Fixed written prayers will not suit every habit. For readers raised on spontaneous, free-form, or extemporaneous prayer, praying a set liturgy from a page can feel stiff or impersonal at first. Many such readers grow into it and come to value the structure; some never fully warm to it. The print or Kindle sample will tell you quickly which group you are in.
It shines brightest in community. The call-and-response format and the printed music were built for a group praying out loud together. A solo reader still gets substantial value from the daily office and the readings, but parts of the book are quieter and less alive when there is no one to respond — a gap worth knowing about if you intend to pray it alone.
Common Prayer vs. the Book of Common Prayer vs. The Valley of Vision
These three turn up together whenever someone wants to move from spontaneous prayer toward something more structured, but they do very different work. Common Prayer is a modern, approachable daily office with a new-monastic, justice-minded emphasis — fixed-hour prayer for ordinary people, assembled from the tradition but freshly arranged. The Book of Common Prayer is the historic Anglican liturgical standard, the centuries-old ancestor that gives the Western Protestant world much of its public worship and daily office; it is broader, more formal, and more tightly bound to a specific tradition’s rites. The Valley of Vision is not a daily office at all — it is a thematically arranged collection of Puritan-Reformed prayers, with no calendar, no call-and-response, and no fixed hours.
Different strengths. Common Prayer is better at getting a complete beginner praying a fixed office on the first morning, and at carrying an outward, communal, justice-shaped sensibility through the year. The Book of Common Prayer is broader and more authoritative — the full sweep of historic Anglican worship, daily office, sacramental rites, psalter, and all, and the natural choice for a reader who wants the actual liturgical inheritance. The Valley of Vision is better at supplying you with dense, Christ-saturated words to pray when your own have gone thin, with none of the structure or commitment of an office.

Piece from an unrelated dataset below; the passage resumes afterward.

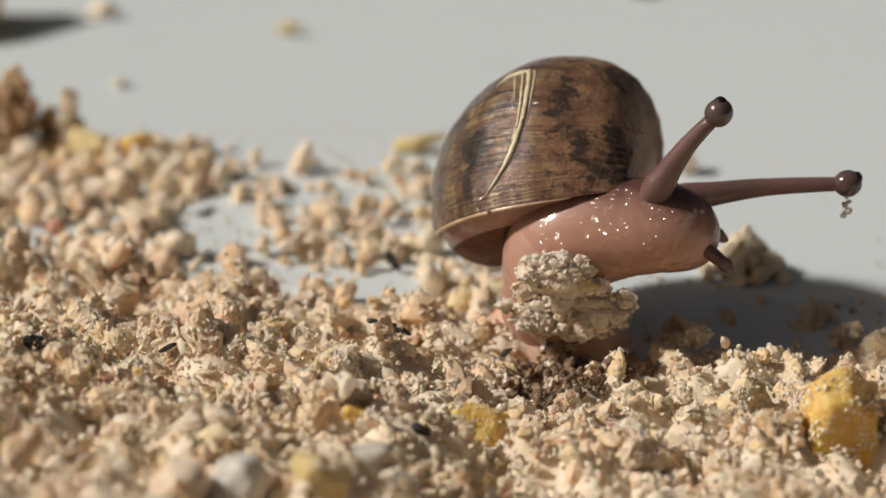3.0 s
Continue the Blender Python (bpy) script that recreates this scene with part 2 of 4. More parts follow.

Most readers who go deep into this category eventually keep more than one. Common Prayer is the one a household or a beginner reaches for to establish a daily rhythm. The Book of Common Prayer is the one a reader graduates into who wants the full historic liturgy. The Valley of Vision is the one kept on the desk and opened at random when the heart needs language. If you specifically want fixed-hour prayer that is easy to start and oriented toward the world, Common Prayer is the one built for exactly that.
The bottom line
Common Prayer is the most approachable on-ramp to historic fixed-hour prayer in print — a full year of daily and occasional liturgies that takes the ancient rhythm of morning, midday, and evening prayer out of the cathedral and into an ordinary reader’s kitchen table. Its new-monastic emphasis on justice, peacemaking, and community is woven through the whole book; that is its great strength for readers who share it and the main thing to weigh for readers who do not. It will not teach you how to pray, and it asks for a real year-long commitment. But for a beginner who wants the daily office without the breviary’s learning curve, or for a community that wants to pray out loud together, the hardcover at around $25 is the rare prayer book that can reshape how a whole year feels.
Alternatives to Common Prayer
The Book of Common Prayer
The historic Anglican liturgical standard and the daily-office ancestor — broader, more formal, and the natural next step for readers who want the full tradition.
The Valley of Vision
Arthur Bennett’s collection of Puritan prayers. Not a daily office, but the prayer book most often kept alongside one for dense, Christ-centered language.
Lectio 365
A free daily-prayer app with morning and evening guided sessions. The app-native alternative for readers who want structure on a phone rather than in a book.
Prayer (Tim Keller)
Keller’s comprehensive theological and pastoral treatment of prayer. The book to pair with Common Prayer if you also want to understand the practice, not just do it.
Frequently asked questions
- What exactly is Common Prayer: A Liturgy for Ordinary Radicals?
- It is a daily prayer book published by Zondervan in 2010, assembled by Shane Claiborne, Jonathan Wilson-Hartgrove, and Enuma Okoro. It contains a full year of morning prayers, plus shorter midday and evening prayers, and a section of occasional liturgies for events like meals, weddings, funerals, healing, and public witness. It draws on the historic Christian prayer tradition and the church calendar, with a distinct emphasis on justice, peacemaking, and community.
- Do I need to be part of a community to use it?
- No. The book is built so a group can pray it aloud together using its call-and-response format, and that is where it shines most. But a solo reader still gets substantial value from the daily office, the Scripture readings, and the remembrance of a saint or witness each morning. You will simply use the call-and-response and printed music less when praying alone.
- How is it different from the Book of Common Prayer?
- The Book of Common Prayer is the centuries-old Anglican liturgical standard — broader, more formal, and tied to a specific tradition’s full set of rites. Common Prayer is a modern, more approachable daily office that draws on the wider historic tradition and arranges it for ordinary people with no liturgical background, and it carries a deliberate new-monastic, justice-minded sensibility. Many readers begin with Common Prayer and move toward the Book of Common Prayer later if they want the fuller historic liturgy.
- Is there a strong political or social-justice slant?
- There is a clear and intentional emphasis on justice, peacemaking, and care for the poor, reflecting the new-monastic background of its compilers. It shows in which witnesses are remembered each day, in the concerns the prayers name, and in some of the occasional liturgies. Readers drawn to that orientation tend to love the book; readers who are not should know the emphasis runs throughout and is part of the book’s identity rather than an occasional aside.
- Which edition should I buy first?
- For most readers, the standard hardcover at around $25 is the right starting point — it has the complete year of daily prayers, the midday and evening offices, and the full set of occasional liturgies, and it is built to be prayed from for years. The pocket edition at roughly $15 is a lighter abridgement worth adding for travel, and many daily users eventually own both.
- Is the text available for free online?
- A long-running companion website (commonprayer.net) and an app have, across the book’s life, surfaced the day’s prayer online, often at no cost. Coverage and upkeep have varied over the years, so it is best treated as a helpful supplement rather than a guaranteed free version of the complete book. There is no official free edition of the full printed text.
- Will it work if I am used to praying spontaneously?
- It can, but it is an adjustment. Praying a fixed, written liturgy is a different habit from extemporaneous prayer, and it can feel stiff at first to readers raised on free-form prayer. Many such readers grow to value the structure precisely because it carries them on days when words do not come. If you are unsure, the print or Kindle sample will give you a quick sense of whether the fixed-prayer format fits how you pray.